Prenons l’exemple du bâtiment lui-même. Son architecte, Frank Gehry, a décidé de créer une forme originale, comprenant 10 étages tous différents les uns des autres, recouverts de blocs d’acier inoxydable et de nombreuses verrières en forme de niches, situées tout autour du bâtiment. Inspiré de la région camarguaise dans laquelle se situe Arles, Gehry tente de recréer une sorte de bâtiment vivant, d’organisme artistique, tout en reprenant des formes rappelant les arènes romaines ou les blocs rocheux des Alpilles.

Le Parc des Ateliers et son arrangement © D.R.

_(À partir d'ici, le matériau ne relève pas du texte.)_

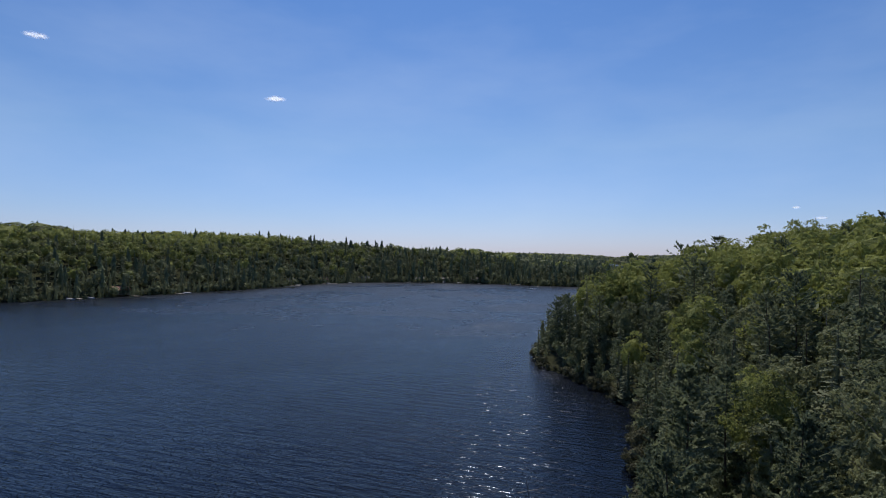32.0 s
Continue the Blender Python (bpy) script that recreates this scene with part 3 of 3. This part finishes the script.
def wood_far(x0, x1, y0, y1, step, seed, keep, scale=1.0, name="forest", dark=1.1):
    x, y, z, d, r = scatter(x0, x1, y0, y1, step, seed)
    k = kinds_for(x, y, np.minimum(d * dark * np.where(y > 690, 0.4, 1.0), 47 if dark < 1 else 1e9), r)
    k[(k == "birch") & (y < 540) & (x < -300) & (r.uniform(0, 1, len(x)) < 0.35)] = "spruce"  # a dark wall of conifers on the near side
    ok = (d > 2.5) & keep(x, y, d)
    rows_ = {q: [] for q in BASE_H}
    for i in np.nonzero(ok)[0]:
        s = r.uniform(0.8, 1.15) * scale * (0.8 if d[i] < 4 else 1.1 if d[i] < 30 else 1) * (0.74 if k[i] == "pine" else 1)
        rows_[k[i]].append(((TINY if scale < 1.3 else SPECK)[k[i], r.randint(4)], x[i], y[i], z[i] - 0.3, s, r.uniform(0, 6.283), r.uniform(0.9, 1.1) / (1 if scale < 1.3 else scale * 0.85)))
    for q, v in rows_.items():
        far_trees(name, "distant woods with %s trees across the lake" % q, LEAF[q], v)


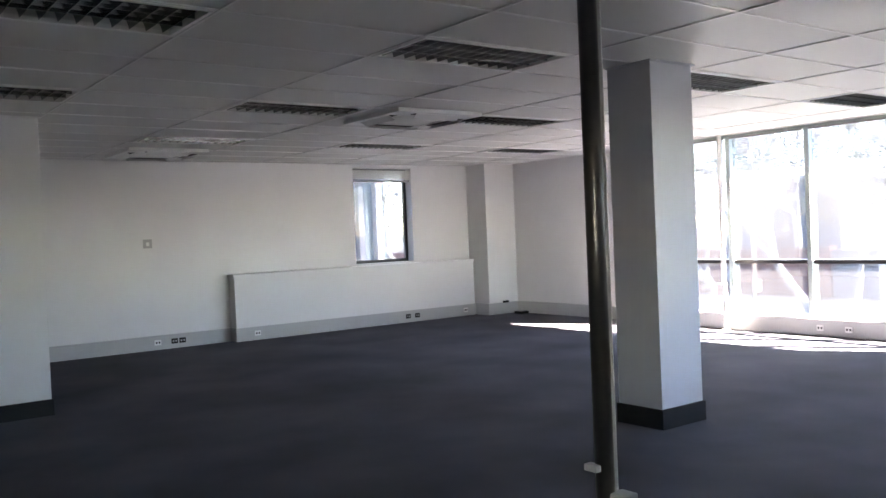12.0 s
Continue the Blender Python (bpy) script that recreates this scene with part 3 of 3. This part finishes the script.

Un projet qui semble manquer sa cible

Malgré toute cette bonne volonté, la tour ne fait pas l’unanimité, en particulier auprès des habitants de la ville. Tout d’abord pour des raisons purement esthétiques, bon nombre d’arlésiens et arlésiennes trouvent que l’architecture du bâtiment dénote avec celle de la ville. L’architecte de renom Frank Gehry choisit une esthétique moins accessible que l’architecture classique du reste de la ville. La “modernité” de la tour laisse les habitants perplexes, qui se sentent exclus de ce monde culturel. Nombre d’entre eux considèrent que les professionnels et amateurs du monde de l’art sont les seuls à pouvoir apprécier ce bâtiment et qu’il ne leur est pas destiné. Avec ses 56 mètres de hauteur, la tour d’inox s’impose largement dans le panorama de la ville, où elle dépasse le reste des constructions et demeure visible de presque partout.

Vue extérieure de La Tour imaginée par Frank Gehry, mai 2021 © Adrian Deweerdt

Mais les critiques ne s’arrêtent pas là ; plusieurs journalistes d’Arles rappellent que plus d’un arlésien sur trois ne se sent pas concerné par les activités culturelles de la ville. Ce que la tour symbolise, c’est en réalité la fracture sociale entre les locaux et le monde de l’art, deux mondes parallèles qui habitent la même ville mais ne se mélangent pas. La tour, malgré son discours incluant, a été conçue pour la deuxième population et perpétue une exclusion sociale et culturelle de la première. Se voulant un lieu d’innovation et de changement, elle répète des schémas préétablis, que ce soit dans son architecture ou encore dans sa programmation – les artistes exposés étant déjà bien établis dans le monde de l’art, à l’instar d’un Olafur Eliasson.